Monday, September 21, 2009

What might have been lost

"Christianity has been buried inside the walls of churches and secured with the shackles of dogmatism. Let it be liberated to come into the midst of us and teach us freedom, equality and love." -- Minna Canth

One of the main reasons I left full-time ministry several years ago was because I felt suffocated by the "shackles of dogmatism". In the eyes of most Christians, being theologically curious is absolutely wrong. To openly question certain parts of Scripture, to doubt the veracity of particular Biblical stories, to nurture and accept people of other faith traditions, all of these things are frowned upon within the confines of the Christian church. Anyone who argues otherwise is deluding themselves.

I once had a Christian minister tell me that tolerance -- yes, tolerance! -- is the single greatest threat facing Christianity in the 21st century: "We can't just go around condoning inappropriate beliefs and behavior," he said, "That's not what Jesus taught. He is the way, and the truth, and the life." A different Christian minister, upon discovering my affinity for homosexuals and the GLBT community, cancelled my speaking appearance at his church. Within the hierarchy of the Christian religion, there is no room for diversity; either you fall in line, or you fall out of it altogether.
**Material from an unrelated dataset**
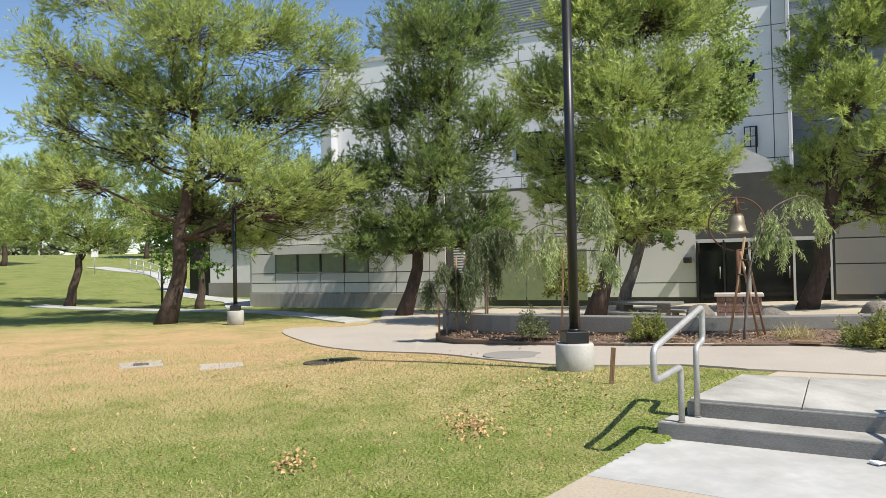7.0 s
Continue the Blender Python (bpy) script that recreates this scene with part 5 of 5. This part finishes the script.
# ---- bell on its brick base ----
bl = thing("peace_bell", "bronze bell hung in a rusted steel ring on a brick base", "bell", (-15.8, 8.15, 0.2), 62)
for r_ in range(5):
    for i in range(5):
        part("brick", box((0.17, 0.5, 0.1), (-0.36 + i * 0.18, 0, 0.05 + r_ * 0.11), 0.006), M_BRICK, bl)
part("cap", box((0.98, 0.58, 0.07), (0, 0, 0.58), 0.012), M_WALL_LIGHT, bl, "pale stone cap")
ring = [(0.57 * math.cos(a), 0, 2.1 + 0.57 * math.sin(a)) for a in (radians(-100 + 380 / 40 * i) for i in range(41))]
part("ring", tube(ring, 0.018, 8), M_RUST, bl)
part("stand", tube([(0, 0, 0.61), (0, 0, 1.55)], 0.04, 8), M_RUST, bl)
bm = bmesh.new()
prof = [(0.0, 0.42), (0.1, 0.42), (0.15, 0.36), (0.17, 0.2), (0.2, 0.06), (0.25, 0.0), (0.22, 0.0), (0.15, 0.1)]
rings = [[bm.verts.new((r_ * math.cos(2 * math.pi * i / 20), r_ * math.sin(2 * math.pi * i / 20), 1.9 + z)) for i in range(20)] for r_, z in prof[1:]]
for a, b in zip(rings, rings[1:]):
    for i in range(20):
        bm.faces.new((a[i], a[(i + 1) % 20], b[(i + 1) % 20], b[i])).smooth = True
bm.faces.new(rings[0])
part("bell", bm, M_BRONZE, bl, "weathered bronze bell")
part("yoke", tube([(0, 0, 2.3), (0, 0, 2.67)], 0.03, 8), M_RUST, bl)
for sgn in (-1, 1):
    part("scroll", tube([(sgn * (0.03 + 0.012 * i) * math.cos(i * 0.7) + sgn * 0.12, 0, 2.5 + (0.03 + 0.012 * i) * math.sin(i * 0.7)) for i in range(9)], 0.014, 6), M_RUST, bl)


# ---- staked weeping saplings ----
def weeping(at, turn, stems, arms, seed, stakes, label, mat=None, strands=46):
    """stems and arms: lines of (x, z); each arm has the length of the strands of fine leaves that hang from it."""
    rng = np.random.default_rng(seed)
    e = thing("weeping_sapling", label, "sapling", at, turn)
    for st_ in stems:
        line = spline([(x, 0, z) for x, z in st_], 4)
        part("stem", tube(line, [0.024 - 0.012 * i / len(line) for i in range(len(line))], 7), M_BARK_PALE, e)
    pos, way = [], []
    for pts_, drop in arms:
        bm = bmesh.new()
        dy = rng.normal() * 0.08
        line = spline([(x, dy * i, z) for i, (x, z) in enumerate(pts_)], 6)
        n = len(line)
        tube(line, [0.012 - 0.006 * i / n for i in range(n)], 5, bm)
        for _ in range(strands):
            u = rng.random() ** 0.7
            p = Vector(line[min(n - 1, int(n * (0.2 + 0.8 * u)))]) + Vector(rng.normal(size=3)) * 0.035
            ln = drop * rng.uniform(0.35, 1.1)
            sway = rng.normal(size=2) * 0.09
            tube([p + Vector((sway[0] * t, sway[1] * t, -ln * t)) for t in (0, 0.5, 1)], 0.0025, 3, bm, False)
            for t in rng.random(int(80 * ln)):
                pos.append(tuple(p + Vector((sway[0] * t, sway[1] * t, -ln * t)) + Vector(rng.normal(size=3)) * 0.008))
                way.append((rng.normal() * 0.45, rng.normal() * 0.45, -1.0))
        part("branch", bm, M_BARK_PALE, e)
    mat = mat or M_WEEP
    v, f = leaves(rng, np.array(pos), 0.085, 0.014, np.array(way))
    part("foliage", soup("foliage", v, f, mat), mat, e)["kind"] = "stuff"
    for a, b in stakes:
        part("stake", tube([a, b], 0.019, 8), M_STAKE, e)
    for _, b in stakes[:2]:
        part("tie", tube([(b[0] - 0.05, b[1], b[2] - 0.35), (b[0] + 0.05, b[1] + 0.03, b[2] - 0.36)], 0.012, 6), M_BLACK, e)
    return e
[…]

The Christian faith is a perplexing dichotomy. On the one hand, it teaches selfless love, kindness, compassion, and forgiveness; on the other hand, it proclaims an entirely narrow, prejudiced, hateful, and self-serving message. Salvation is only available to a select few. Those who put their trust in Christ will be saved. Those who put their trust in science or Guru Dev or Allah will be tortured for eternity in a fiery furnace. Good works are useless (unless you're a Christian, in which case, good works are an overflow of your relationship with Jesus). Being gay is awful. Having sex before marriage is deplorable. Enjoying alcohol is despicable. The list of restrictions goes on, and on, and on.

It's no wonder that young people are fleeing Evangelical churches in droves and seeking refuge in the Anglican and United and Presbyterian faith traditions, in New Age books, in the teachings of Buddha and Ramakrishna and Tao Te Ching. It's no wonder that mainstream Christianity -- as we know it -- is rapidly dying. A religion that restricts the rights and freedoms of others (women and homosexuals, to name a couple) deserves to perish. A religion that is permeated by fear, guilt, and shame deserves be ignored. A religion that boldly proclaims, "God loves you... but if you reject him, you're going to burn forever", deserves to be abolished.

Is there a Christianity for the rest of us? A Jesus for the non-religious? I don't know. But I do know that people are longing for something deeper, for something profound. We are hungry for justice and truth and a spiritual experience that transcends reality. We are yearning for the Divine. We are searching, and seeking, and stubbornly clinging to our confusion. And we are hoping that someday, somehow, our thirst will be quenched.

1 comment:

CFLjoe said...

Isn't it amazing that despite our failings and idiocy God is still beyond words. God's even more amazing than words and I am so thankfully that my humanity is too stupid and simple to formulate words to describe him.